What you will do: Please retype the data in full and exactly; the pictures are not part of the copy.

Stored data:
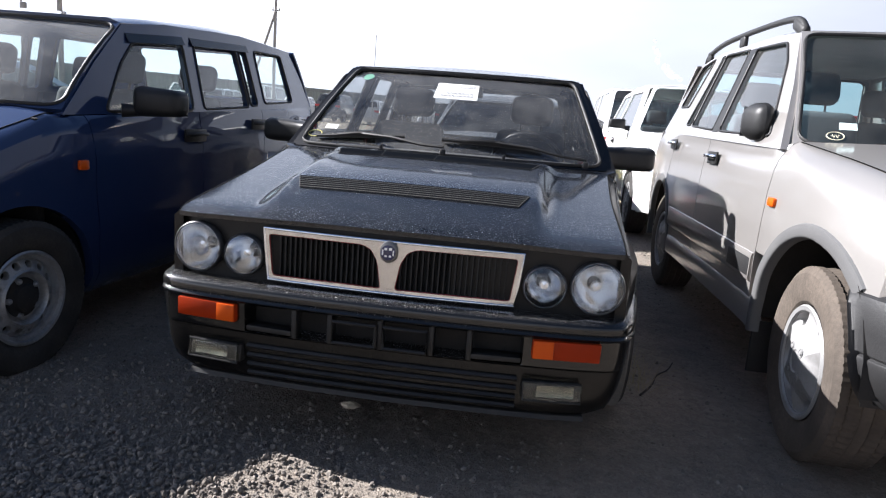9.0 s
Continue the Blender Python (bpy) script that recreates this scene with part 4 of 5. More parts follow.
    # bumper and valance
    half_plan = [(0.0, -0.072), (0.2, -0.069), (0.4, -0.06), (0.58, -0.043), (0.68, -0.018), (0.725, 0.03), (0.752, 0.14), (0.774, 0.28), (0.79, 0.40), (0.80, 0.50)]
    plan = [tuple(p) for p in smooth_path(mirrored(half_plan), 4)]

    def plan_at(x):
        return float(np.interp(x, [p[0] for p in plan], [p[1] for p in plan]))

    prof = [(-0.12, 0.505), (-0.03, 0.512), (-0.012, 0.509), (-0.004, 0.503), (0.0, 0.494), (-0.001, 0.478), (-0.006, 0.474), (-0.001, 0.47), (0.002, 0.464), (-0.002, 0.458), (-0.006, 0.455),
            (-0.007, 0.448), (-0.010, 0.40), (-0.012, 0.374), (-0.013, 0.368), (-0.02, 0.36), (-0.12, 0.36)]
    sunk = (0.448, 0.40, 0.374)
    wide = sorted([p for p in plan if abs(abs(p[0]) - 0.417) > 0.02] + [(x, plan_at(x)) for x in (-0.419, -0.415, 0.415, 0.419)])
    rings = []
    for p, n in outward(wide):
        k = step(0.2, 0.48, p.y)
        deep = step(0.5, 0.1, p.y)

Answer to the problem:
9.0 s
Continue the Blender Python (bpy) script that recreates this scene with part 4 of 5. More parts follow.
    # bumper and valance
    half_plan = [(0.0, -0.072), (0.2, -0.069), (0.4, -0.06), (0.58, -0.043), (0.68, -0.018), (0.725, 0.03), (0.752, 0.14), (0.774, 0.28), (0.79, 0.40), (0.80, 0.50)]
    plan = [tuple(p) for p in smooth_path(mirrored(half_plan), 4)]

    def plan_at(x):
        return float(np.interp(x, [p[0] for p in plan], [p[1] for p in plan]))

    prof = [(-0.12, 0.505), (-0.03, 0.512), (-0.012, 0.509), (-0.004, 0.503), (0.0, 0.494), (-0.001, 0.478), (-0.006, 0.474), (-0.001, 0.47), (0.002, 0.464), (-0.002, 0.458), (-0.006, 0.455),
            (-0.007, 0.448), (-0.010, 0.40), (-0.012, 0.374), (-0.013, 0.368), (-0.02, 0.36), (-0.12, 0.36)]
    sunk = (0.448, 0.40, 0.374)
    wide = sorted([p for p in plan if abs(abs(p[0]) - 0.417) > 0.02] + [(x, plan_at(x)) for x in (-0.419, -0.415, 0.415, 0.419)])
    rings = []
    for p, n in outward(wide):
        k = step(0.2, 0.48, p.y)
        deep = step(0.5, 0.1, p.y)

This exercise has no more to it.